Re-publishing a model is a crucial step in ensuring that the latest improvements or modifications are reflected in its performance.
Note:
Before initiating the re-publishing process, carefully review the existing details of the model and make any necessary updates to align with your desired changes.
To re-publish a model, follow these steps:
-
On the Model Metrics page, identify the ML model that you want to re-publish. Models that are not currently published will likely be displayed as UnPublished.
-
Select the unpublished model available in the panel, which you want to re-publish. A Publish button is visible. Utilize the Search field to filter and find specific records within the displayed grid (Refer searching data).
-
Click Publish to re-publish the model. Once published, the status of the model changes from UnPublished to Published indicating that the re-publishing process was successful.

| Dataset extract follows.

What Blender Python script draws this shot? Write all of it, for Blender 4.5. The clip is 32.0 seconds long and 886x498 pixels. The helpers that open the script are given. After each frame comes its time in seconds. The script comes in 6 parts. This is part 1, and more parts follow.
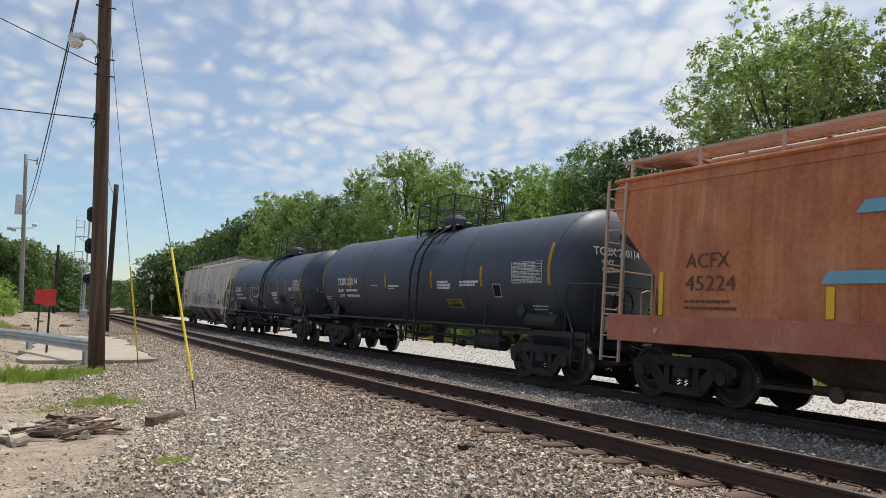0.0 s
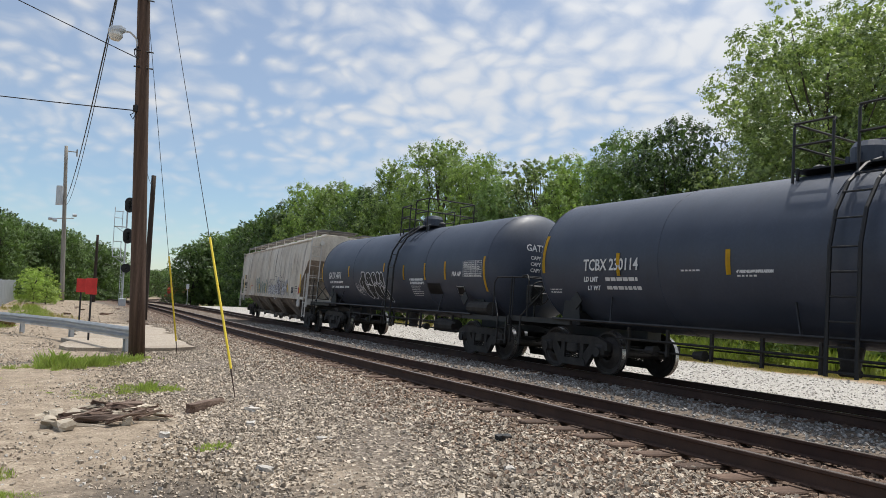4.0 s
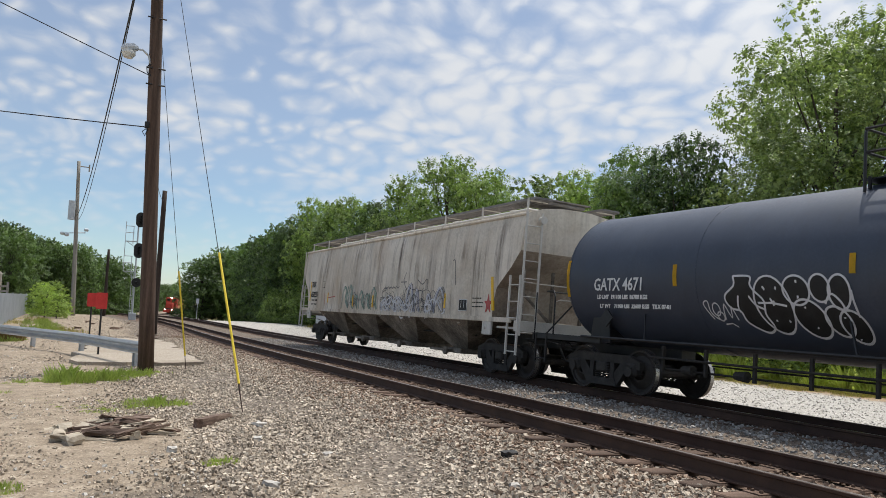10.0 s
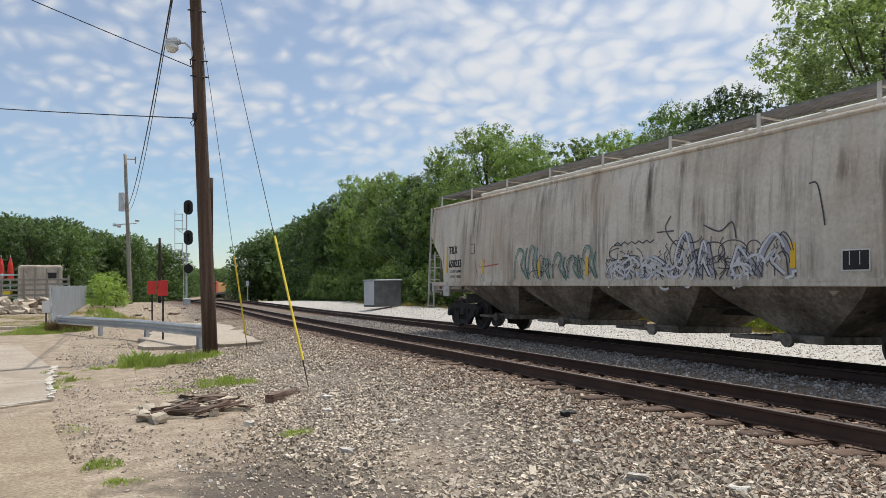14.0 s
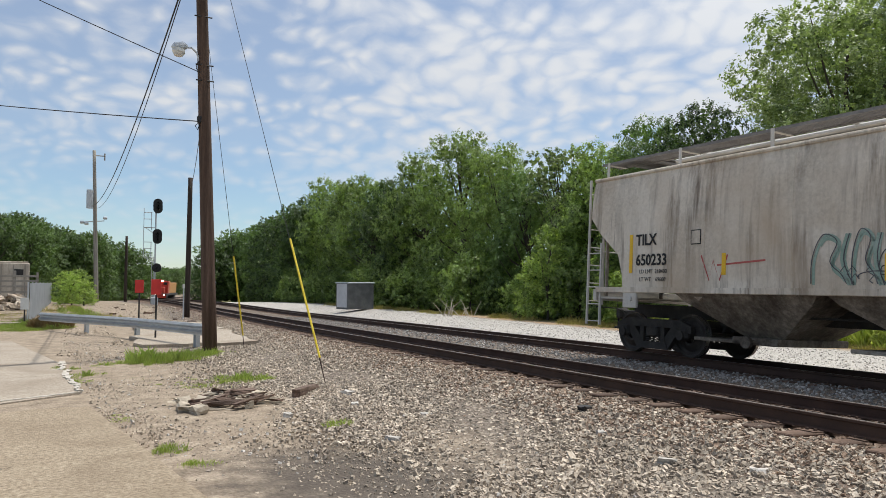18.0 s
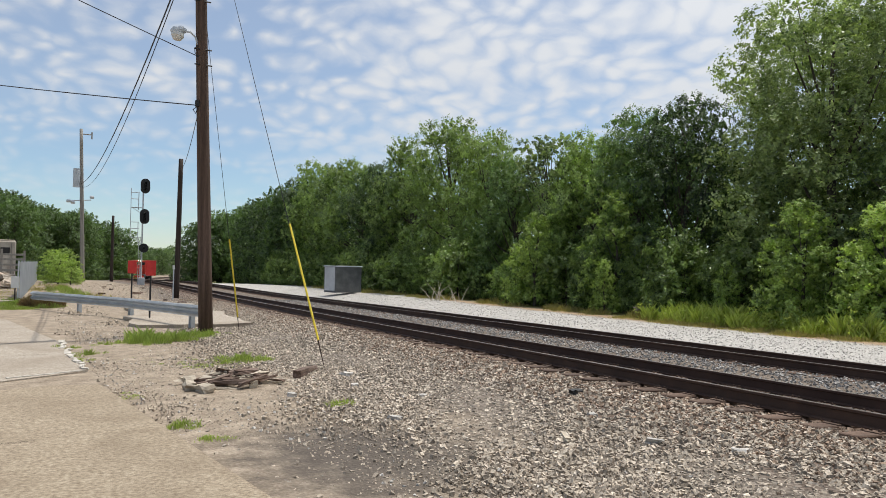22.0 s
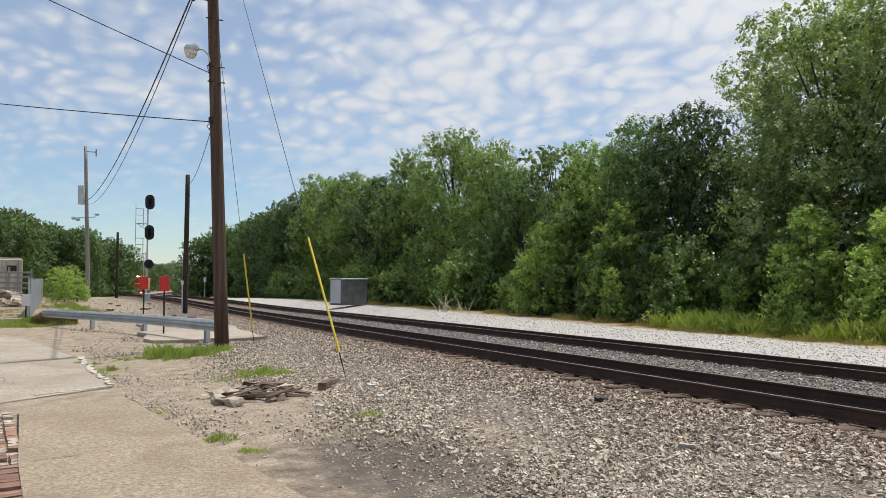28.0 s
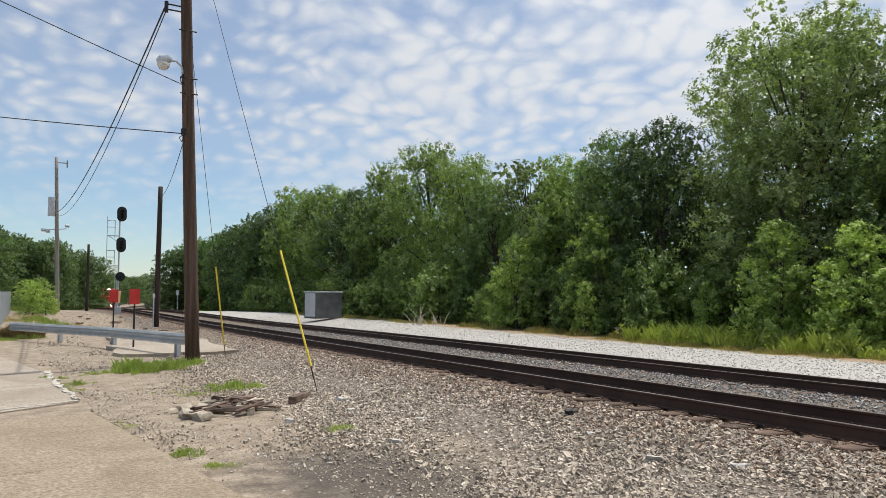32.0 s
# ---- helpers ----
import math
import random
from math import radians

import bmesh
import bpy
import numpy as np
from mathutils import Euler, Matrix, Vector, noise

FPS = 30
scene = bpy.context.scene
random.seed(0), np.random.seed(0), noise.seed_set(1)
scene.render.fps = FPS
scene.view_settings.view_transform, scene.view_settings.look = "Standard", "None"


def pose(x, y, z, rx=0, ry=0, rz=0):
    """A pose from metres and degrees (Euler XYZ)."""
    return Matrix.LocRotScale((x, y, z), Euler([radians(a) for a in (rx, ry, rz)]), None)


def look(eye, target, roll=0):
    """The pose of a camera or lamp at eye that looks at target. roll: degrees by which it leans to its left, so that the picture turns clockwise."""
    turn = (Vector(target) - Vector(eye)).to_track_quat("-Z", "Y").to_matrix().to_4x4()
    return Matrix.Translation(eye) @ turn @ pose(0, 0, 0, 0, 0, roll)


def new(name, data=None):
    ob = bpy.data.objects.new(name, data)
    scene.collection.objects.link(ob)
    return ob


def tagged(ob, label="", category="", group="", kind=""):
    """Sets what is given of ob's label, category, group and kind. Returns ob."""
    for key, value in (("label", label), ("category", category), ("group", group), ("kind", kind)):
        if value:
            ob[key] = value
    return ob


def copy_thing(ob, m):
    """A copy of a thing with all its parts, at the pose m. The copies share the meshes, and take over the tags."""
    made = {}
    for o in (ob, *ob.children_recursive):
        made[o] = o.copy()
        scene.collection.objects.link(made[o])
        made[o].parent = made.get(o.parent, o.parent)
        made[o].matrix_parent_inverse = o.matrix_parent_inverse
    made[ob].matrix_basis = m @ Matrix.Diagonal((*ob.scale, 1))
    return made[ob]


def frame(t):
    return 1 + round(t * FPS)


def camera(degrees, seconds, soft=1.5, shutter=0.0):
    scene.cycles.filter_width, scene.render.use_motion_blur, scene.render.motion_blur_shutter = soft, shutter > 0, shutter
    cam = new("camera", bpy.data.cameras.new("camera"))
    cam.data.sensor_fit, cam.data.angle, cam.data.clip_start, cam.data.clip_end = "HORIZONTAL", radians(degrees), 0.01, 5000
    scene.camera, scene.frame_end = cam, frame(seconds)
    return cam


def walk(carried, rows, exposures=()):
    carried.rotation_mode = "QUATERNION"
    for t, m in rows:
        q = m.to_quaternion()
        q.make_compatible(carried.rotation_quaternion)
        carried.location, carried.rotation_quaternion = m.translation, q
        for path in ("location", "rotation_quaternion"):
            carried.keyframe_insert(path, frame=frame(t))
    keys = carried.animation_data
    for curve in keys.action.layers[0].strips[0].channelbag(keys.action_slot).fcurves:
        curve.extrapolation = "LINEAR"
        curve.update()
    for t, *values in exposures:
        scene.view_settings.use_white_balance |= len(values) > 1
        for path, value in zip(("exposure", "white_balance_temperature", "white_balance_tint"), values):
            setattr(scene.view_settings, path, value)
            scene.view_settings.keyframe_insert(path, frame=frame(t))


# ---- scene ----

You can view the published model on the Model Information page. Take a moment to review the details associated with the re-published model.
Self-training the model
The initiate self-learning feature of TruCap+ enables the user to self-train the application. The data for self-training the application gets generated automatically from the processed documents. Once the user initiates self-learning, all the processed documents' data gets added as a self-trained batch. The user can then annotate, train, and publish the self-trained batch.
To self-train a model, on the top-right corner of the Upload Batch panel, click Initiate Self Learning.